Dictionary of National Biography, 1885-1900/Hay, Alexander (d.1807?)
HAY, ALEXANDER (d. 1807?), topographer, was a master of arts of probably a Scottish university, who took orders in the English church. He settled at Chichester, Sussex, where he taught at a school; became chaplain of St. Mary's Chapel in that city, and by December 1798 was vicar of Wisborough Green, Sussex. He never resided at Wisborough. About 1784 he wrote a small pamphlet entitled ‘The Chichester Guide,’ which passed through several editions.
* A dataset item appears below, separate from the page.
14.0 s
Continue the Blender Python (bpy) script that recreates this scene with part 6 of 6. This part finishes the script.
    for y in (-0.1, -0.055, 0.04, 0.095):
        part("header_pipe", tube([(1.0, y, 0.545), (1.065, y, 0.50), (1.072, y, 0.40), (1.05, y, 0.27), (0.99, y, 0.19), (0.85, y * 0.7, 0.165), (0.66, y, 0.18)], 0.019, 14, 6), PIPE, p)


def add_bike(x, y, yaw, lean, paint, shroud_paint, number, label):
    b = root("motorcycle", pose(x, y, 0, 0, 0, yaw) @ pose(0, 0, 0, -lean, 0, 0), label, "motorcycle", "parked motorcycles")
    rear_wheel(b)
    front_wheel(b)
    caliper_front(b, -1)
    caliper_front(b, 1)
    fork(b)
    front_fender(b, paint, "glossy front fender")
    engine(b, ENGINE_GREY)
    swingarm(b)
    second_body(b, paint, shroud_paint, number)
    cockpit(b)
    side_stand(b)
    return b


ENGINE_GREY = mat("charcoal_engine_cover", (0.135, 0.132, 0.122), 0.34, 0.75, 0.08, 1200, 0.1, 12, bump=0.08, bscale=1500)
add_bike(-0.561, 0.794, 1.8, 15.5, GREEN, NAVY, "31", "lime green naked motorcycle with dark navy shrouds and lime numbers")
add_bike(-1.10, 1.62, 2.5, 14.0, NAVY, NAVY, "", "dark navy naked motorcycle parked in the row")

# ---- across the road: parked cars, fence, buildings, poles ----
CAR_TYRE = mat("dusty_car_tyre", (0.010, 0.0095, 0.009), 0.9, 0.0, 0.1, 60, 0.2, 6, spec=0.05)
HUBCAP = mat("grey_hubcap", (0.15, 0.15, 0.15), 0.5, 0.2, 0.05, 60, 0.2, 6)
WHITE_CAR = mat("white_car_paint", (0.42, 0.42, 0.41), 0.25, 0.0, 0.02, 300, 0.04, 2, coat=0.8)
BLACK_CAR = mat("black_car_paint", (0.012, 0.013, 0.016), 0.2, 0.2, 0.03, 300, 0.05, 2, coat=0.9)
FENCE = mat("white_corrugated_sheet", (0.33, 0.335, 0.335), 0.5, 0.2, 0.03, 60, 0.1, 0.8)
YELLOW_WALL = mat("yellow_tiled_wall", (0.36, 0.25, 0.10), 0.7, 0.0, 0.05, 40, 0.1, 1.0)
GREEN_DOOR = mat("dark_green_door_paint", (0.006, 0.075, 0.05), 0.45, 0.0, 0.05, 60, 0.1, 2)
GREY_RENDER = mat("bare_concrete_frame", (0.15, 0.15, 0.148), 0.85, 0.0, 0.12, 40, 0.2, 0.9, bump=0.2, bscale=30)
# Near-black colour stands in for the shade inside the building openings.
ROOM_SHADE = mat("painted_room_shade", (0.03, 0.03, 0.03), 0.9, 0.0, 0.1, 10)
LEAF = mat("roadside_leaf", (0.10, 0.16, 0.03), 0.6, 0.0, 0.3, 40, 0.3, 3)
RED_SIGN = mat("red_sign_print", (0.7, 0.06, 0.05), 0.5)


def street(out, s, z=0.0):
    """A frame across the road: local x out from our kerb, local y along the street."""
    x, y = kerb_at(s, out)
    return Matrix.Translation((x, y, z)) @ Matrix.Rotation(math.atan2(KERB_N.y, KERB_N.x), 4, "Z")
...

Twenty years afterwards, at the age of nearly seventy, he reissued it in an enlarged form as ‘The History of Chichester, interspersed with various Notes and Observations on the early and present State of the City, … its vicinity and the County of Sussex in general: with an Appendix containing the Charters of the City,’ &c., 8vo, Chichester, 1804. Lower, who states that Hay was vicar of Wisborough Green ‘between 1781 and 1807,’ failed to recover any information respecting his birth, education, and death (Worthies of Sussex, p. 337); his daughter, Lucy Hay, died at North Pallant, Chichester, on 9 Jan. 1861, at the age of seventy (Gent. Mag. 3rd ser. x. 233).
[Hay's Preface to the History of Chichester; information from the Vicar of Wisborough.]